# Aim
Drop every picture, then transcribe the remaining data exactly.
[start Dataset excerpt]
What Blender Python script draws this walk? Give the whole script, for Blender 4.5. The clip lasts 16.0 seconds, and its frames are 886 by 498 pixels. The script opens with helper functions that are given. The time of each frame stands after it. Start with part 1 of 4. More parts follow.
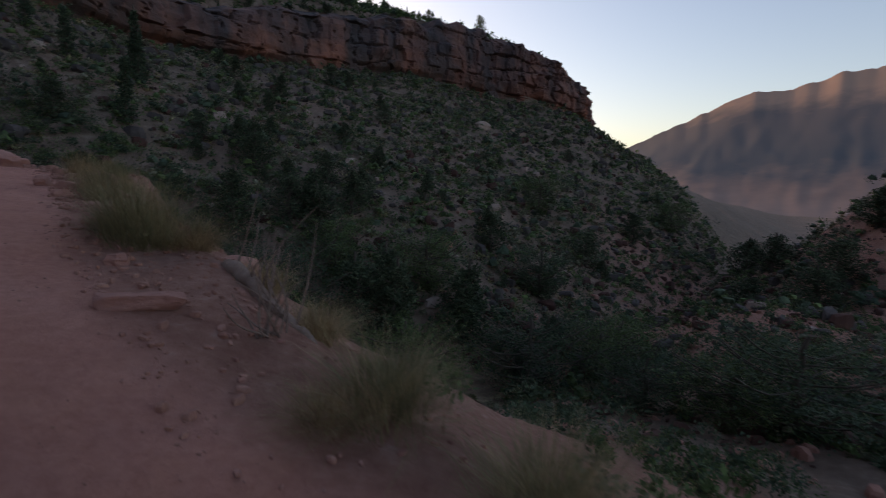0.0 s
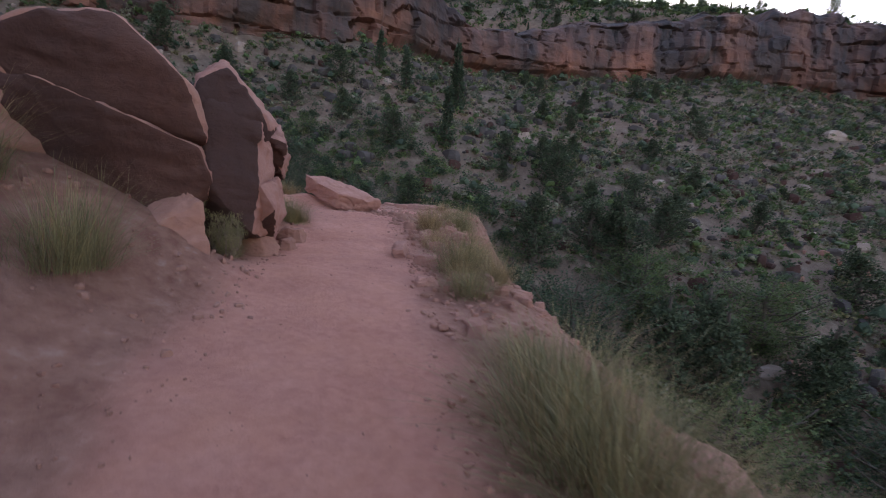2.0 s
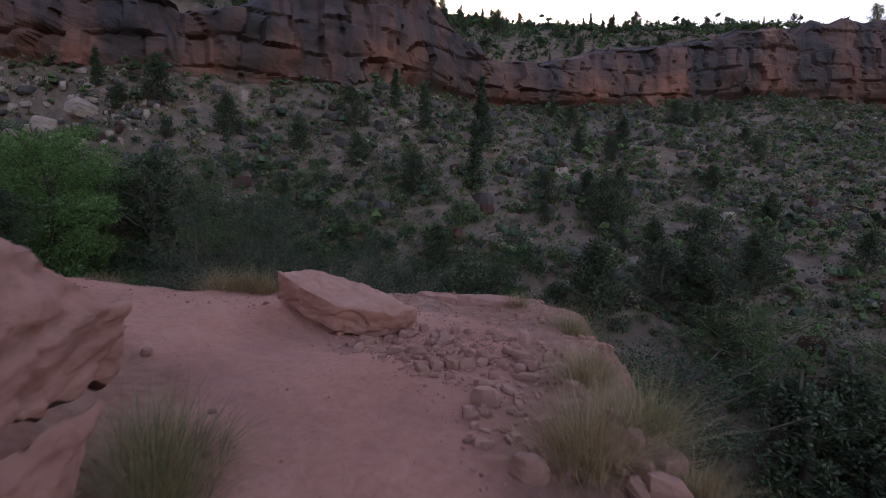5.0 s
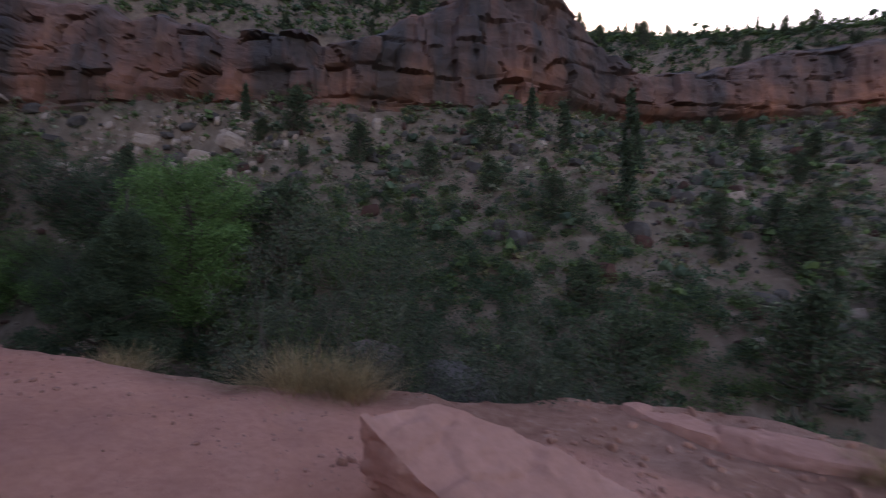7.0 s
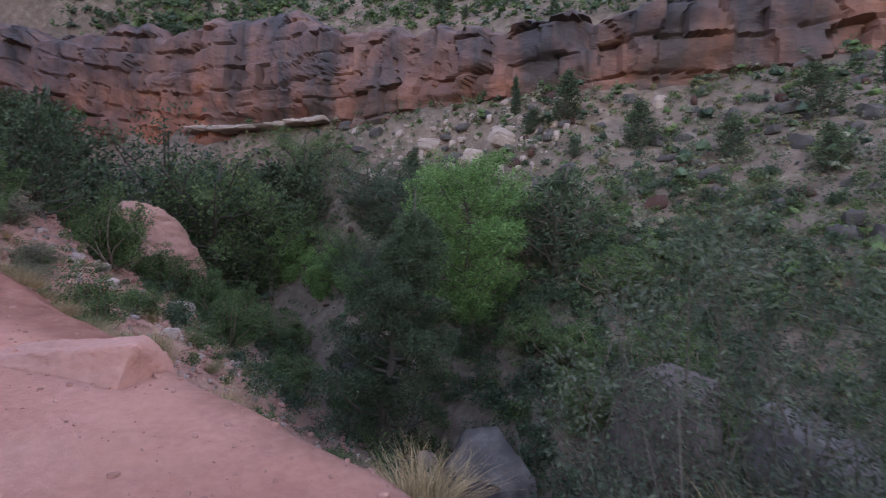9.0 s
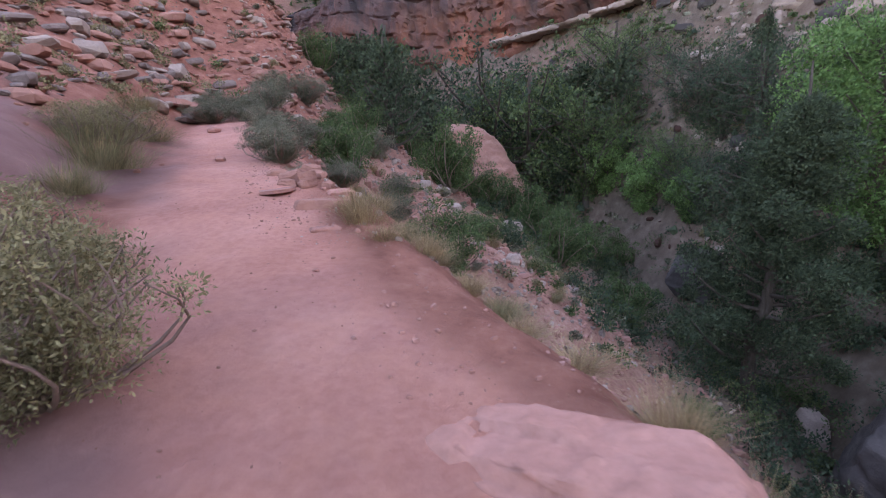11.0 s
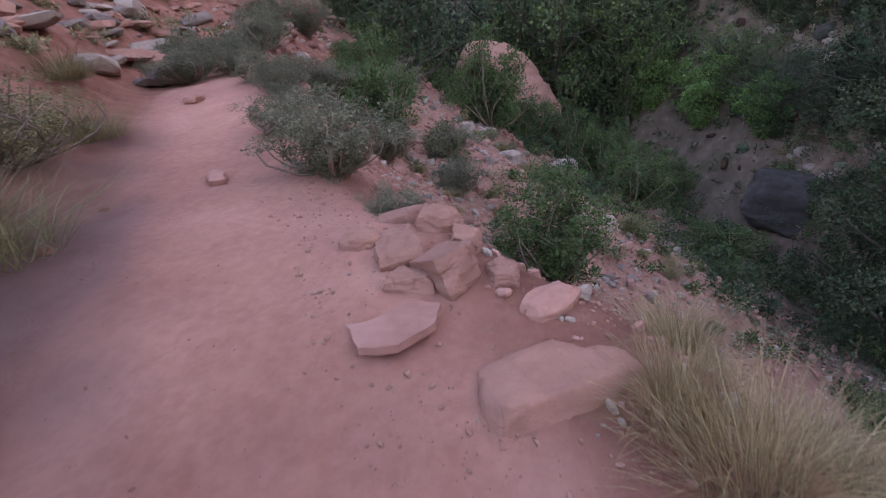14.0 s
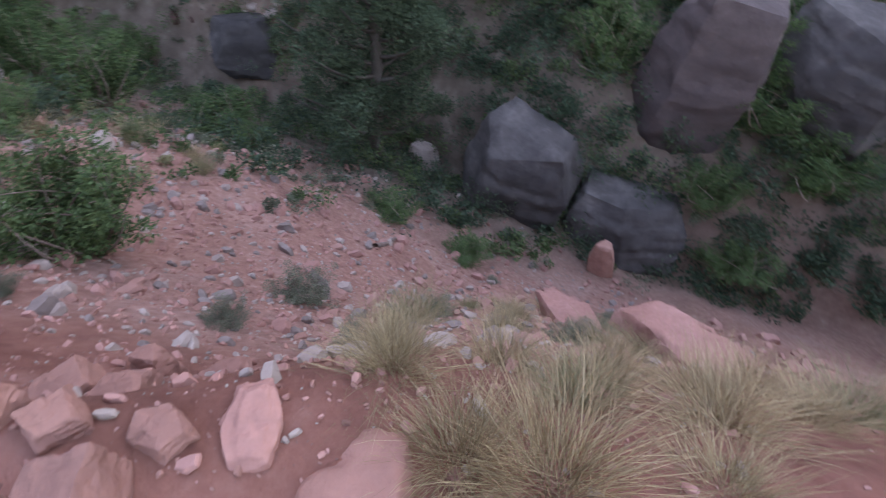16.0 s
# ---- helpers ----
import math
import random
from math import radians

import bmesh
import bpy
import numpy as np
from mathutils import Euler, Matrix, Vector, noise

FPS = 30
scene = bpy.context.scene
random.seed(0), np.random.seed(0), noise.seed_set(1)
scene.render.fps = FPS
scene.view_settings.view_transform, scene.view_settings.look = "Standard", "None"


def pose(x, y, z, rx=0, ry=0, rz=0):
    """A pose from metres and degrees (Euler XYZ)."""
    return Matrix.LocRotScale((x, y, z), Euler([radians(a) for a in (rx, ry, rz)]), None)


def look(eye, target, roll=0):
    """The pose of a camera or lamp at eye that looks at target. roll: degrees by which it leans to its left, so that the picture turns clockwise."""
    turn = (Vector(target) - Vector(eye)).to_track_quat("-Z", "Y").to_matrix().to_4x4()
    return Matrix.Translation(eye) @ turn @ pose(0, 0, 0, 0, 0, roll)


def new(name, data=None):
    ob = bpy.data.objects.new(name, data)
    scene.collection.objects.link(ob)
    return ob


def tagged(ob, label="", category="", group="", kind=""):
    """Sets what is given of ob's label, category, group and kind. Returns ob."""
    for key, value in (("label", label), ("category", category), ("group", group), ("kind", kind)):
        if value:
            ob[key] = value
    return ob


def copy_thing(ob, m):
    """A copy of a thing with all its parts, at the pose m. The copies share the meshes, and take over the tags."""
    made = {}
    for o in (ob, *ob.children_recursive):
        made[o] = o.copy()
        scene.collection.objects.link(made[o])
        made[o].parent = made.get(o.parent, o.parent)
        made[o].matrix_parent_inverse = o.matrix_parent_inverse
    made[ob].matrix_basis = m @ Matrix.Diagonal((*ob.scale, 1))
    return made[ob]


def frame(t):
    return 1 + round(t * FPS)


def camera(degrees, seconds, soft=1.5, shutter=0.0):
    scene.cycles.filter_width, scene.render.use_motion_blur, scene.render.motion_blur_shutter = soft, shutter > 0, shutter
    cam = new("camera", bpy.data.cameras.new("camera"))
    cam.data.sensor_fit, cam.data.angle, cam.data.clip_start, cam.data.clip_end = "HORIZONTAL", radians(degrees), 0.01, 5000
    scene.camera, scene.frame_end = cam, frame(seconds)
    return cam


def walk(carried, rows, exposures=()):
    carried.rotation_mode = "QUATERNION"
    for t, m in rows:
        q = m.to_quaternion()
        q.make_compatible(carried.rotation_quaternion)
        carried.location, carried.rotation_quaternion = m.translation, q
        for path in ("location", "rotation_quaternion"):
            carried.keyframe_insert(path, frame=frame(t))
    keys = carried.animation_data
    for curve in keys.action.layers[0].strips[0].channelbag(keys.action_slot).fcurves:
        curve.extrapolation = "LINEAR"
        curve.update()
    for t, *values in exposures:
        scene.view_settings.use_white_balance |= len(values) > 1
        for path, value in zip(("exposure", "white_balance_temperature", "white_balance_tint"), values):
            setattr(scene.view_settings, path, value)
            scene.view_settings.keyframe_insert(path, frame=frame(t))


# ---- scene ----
cam = camera(82.87, 16.0, soft=1.0, shutter=0.3)
PATH = [
    (0.0, pose(-0.000, 0.000, 1.500, 83.12, -1.75, 0.03)),
    (0.5, pose(-0.675, 0.769, 1.679, 82.86, -2.92, 7.96)),
    (1.0, pose(-1.333, 1.415, 1.794, 85.65, -2.82, 15.08)),
    (1.5, pose(-1.924, 2.030, 1.958, 85.21, -5.12, 22.14)),
    (2.0, pose(-2.508, 2.625, 2.195, 83.17, -3.43, 30.74)),
    (2.5, pose(-3.120, 3.227, 2.375, 83.56, -1.18, 33.32)),
    (3.0, pose(-3.758, 3.915, 2.460, 85.79, 0.56, 32.46)),
    (3.5, pose(-4.370, 4.623, 2.556, 87.31, -0.47, 29.96)),
    (4.0, pose(-4.871, 5.288, 2.647, 87.31, 0.13, 31.75)),
    (6.5, pose(-7.947, 8.832, 3.090, 88.81, -1.58, 35.34)),
    (7.0, pose(-8.721, 9.272, 3.131, 90.62, -1.16, 47.12)),
    (7.5, pose(-9.600, 9.507, 3.154, 89.71, 0.41, 57.68)),
    (8.0, pose(-10.359, 9.649, 3.193, 91.65, -0.44, 64.11)),
    (8.5, pose(-11.054, 9.689, 3.302, 90.11, 1.05, 71.79)),
    (9.0, pose(-11.666, 9.672, 3.404, 89.12, -1.65, 75.67)),
    (9.5, pose(-12.315, 9.529, 3.470, 88.70, -1.70, 88.52)),
    (10.0, pose(-12.997, 9.042, 3.572, 86.37, -0.18, 103.26)),
    (12.5, pose(-15.958, 6.510, 4.015, 73.63, 6.09, 105.47)),
    (13.0, pose(-16.579, 5.956, 4.193, 74.26, 9.05, 105.72)),
    (13.5, pose(-17.126, 5.449, 4.303, 71.43, 11.61, 107.36)),
    (14.0, pose(-17.628, 5.100, 4.424, 69.85, 8.70, 106.57)),
    (14.5, pose(-18.065, 4.926, 4.498, 62.61, 9.58, 96.09)),
    (15.0, pose(-18.352, 4.783, 4.641, 56.72, 6.88, 81.35)),
    (15.5, pose(-18.508, 4.782, 4.794, 52.10, 4.55, 65.42)),
    (16.0, pose(-18.628, 4.906, 4.917, 45.69, 6.16, 49.15)),
]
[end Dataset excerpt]
# Exercise result
What Blender Python script draws this walk? Give the whole script, for Blender 4.5. The clip lasts 16.0 seconds, and its frames are 886 by 498 pixels. The script opens with helper functions that are given. The time of each frame stands after it. Start with part 1 of 4. More parts follow.
0.0 s
2.0 s
5.0 s
7.0 s
9.0 s
11.0 s
14.0 s
16.0 s
# ---- helpers ----
import math
import random
from math import radians

import bmesh
import bpy
import numpy as np
from mathutils import Euler, Matrix, Vector, noise

FPS = 30
scene = bpy.context.scene
random.seed(0), np.random.seed(0), noise.seed_set(1)
scene.render.fps = FPS
scene.view_settings.view_transform, scene.view_settings.look = "Standard", "None"


def pose(x, y, z, rx=0, ry=0, rz=0):
    """A pose from metres and degrees (Euler XYZ)."""
    return Matrix.LocRotScale((x, y, z), Euler([radians(a) for a in (rx, ry, rz)]), None)


def look(eye, target, roll=0):
    """The pose of a camera or lamp at eye that looks at target. roll: degrees by which it leans to its left, so that the picture turns clockwise."""
    turn = (Vector(target) - Vector(eye)).to_track_quat("-Z", "Y").to_matrix().to_4x4()
    return Matrix.Translation(eye) @ turn @ pose(0, 0, 0, 0, 0, roll)


def new(name, data=None):
    ob = bpy.data.objects.new(name, data)
    scene.collection.objects.link(ob)
    return ob


def tagged(ob, label="", category="", group="", kind=""):
    """Sets what is given of ob's label, category, group and kind. Returns ob."""
    for key, value in (("label", label), ("category", category), ("group", group), ("kind", kind)):
        if value:
            ob[key] = value
    return ob


def copy_thing(ob, m):
    """A copy of a thing with all its parts, at the pose m. The copies share the meshes, and take over the tags."""
    made = {}
    for o in (ob, *ob.children_recursive):
        made[o] = o.copy()
        scene.collection.objects.link(made[o])
        made[o].parent = made.get(o.parent, o.parent)
        made[o].matrix_parent_inverse = o.matrix_parent_inverse
    made[ob].matrix_basis = m @ Matrix.Diagonal((*ob.scale, 1))
    return made[ob]


def frame(t):
    return 1 + round(t * FPS)


def camera(degrees, seconds, soft=1.5, shutter=0.0):
    scene.cycles.filter_width, scene.render.use_motion_blur, scene.render.motion_blur_shutter = soft, shutter > 0, shutter
    cam = new("camera", bpy.data.cameras.new("camera"))
    cam.data.sensor_fit, cam.data.angle, cam.data.clip_start, cam.data.clip_end = "HORIZONTAL", radians(degrees), 0.01, 5000
    scene.camera, scene.frame_end = cam, frame(seconds)
    return cam


def walk(carried, rows, exposures=()):
    carried.rotation_mode = "QUATERNION"
    for t, m in rows:
        q = m.to_quaternion()
        q.make_compatible(carried.rotation_quaternion)
        carried.location, carried.rotation_quaternion = m.translation, q
        for path in ("location", "rotation_quaternion"):
            carried.keyframe_insert(path, frame=frame(t))
    keys = carried.animation_data
    for curve in keys.action.layers[0].strips[0].channelbag(keys.action_slot).fcurves:
        curve.extrapolation = "LINEAR"
        curve.update()
    for t, *values in exposures:
        scene.view_settings.use_white_balance |= len(values) > 1
        for path, value in zip(("exposure", "white_balance_temperature", "white_balance_tint"), values):
            setattr(scene.view_settings, path, value)
            scene.view_settings.keyframe_insert(path, frame=frame(t))


# ---- scene ----
cam = camera(82.87, 16.0, soft=1.0, shutter=0.3)
PATH = [
    (0.0, pose(-0.000, 0.000, 1.500, 83.12, -1.75, 0.03)),
    (0.5, pose(-0.675, 0.769, 1.679, 82.86, -2.92, 7.96)),
    (1.0, pose(-1.333, 1.415, 1.794, 85.65, -2.82, 15.08)),
    (1.5, pose(-1.924, 2.030, 1.958, 85.21, -5.12, 22.14)),
    (2.0, pose(-2.508, 2.625, 2.195, 83.17, -3.43, 30.74)),
    (2.5, pose(-3.120, 3.227, 2.375, 83.56, -1.18, 33.32)),
    (3.0, pose(-3.758, 3.915, 2.460, 85.79, 0.56, 32.46)),
    (3.5, pose(-4.370, 4.623, 2.556, 87.31, -0.47, 29.96)),
    (4.0, pose(-4.871, 5.288, 2.647, 87.31, 0.13, 31.75)),
    (6.5, pose(-7.947, 8.832, 3.090, 88.81, -1.58, 35.34)),
    (7.0, pose(-8.721, 9.272, 3.131, 90.62, -1.16, 47.12)),
    (7.5, pose(-9.600, 9.507, 3.154, 89.71, 0.41, 57.68)),
    (8.0, pose(-10.359, 9.649, 3.193, 91.65, -0.44, 64.11)),
    (8.5, pose(-11.054, 9.689, 3.302, 90.11, 1.05, 71.79)),
    (9.0, pose(-11.666, 9.672, 3.404, 89.12, -1.65, 75.67)),
    (9.5, pose(-12.315, 9.529, 3.470, 88.70, -1.70, 88.52)),
    (10.0, pose(-12.997, 9.042, 3.572, 86.37, -0.18, 103.26)),
    (12.5, pose(-15.958, 6.510, 4.015, 73.63, 6.09, 105.47)),
    (13.0, pose(-16.579, 5.956, 4.193, 74.26, 9.05, 105.72)),
    (13.5, pose(-17.126, 5.449, 4.303, 71.43, 11.61, 107.36)),
    (14.0, pose(-17.628, 5.100, 4.424, 69.85, 8.70, 106.57)),
    (14.5, pose(-18.065, 4.926, 4.498, 62.61, 9.58, 96.09)),
    (15.0, pose(-18.352, 4.783, 4.641, 56.72, 6.88, 81.35)),
    (15.5, pose(-18.508, 4.782, 4.794, 52.10, 4.55, 65.42)),
    (16.0, pose(-18.628, 4.906, 4.917, 45.69, 6.16, 49.15)),
]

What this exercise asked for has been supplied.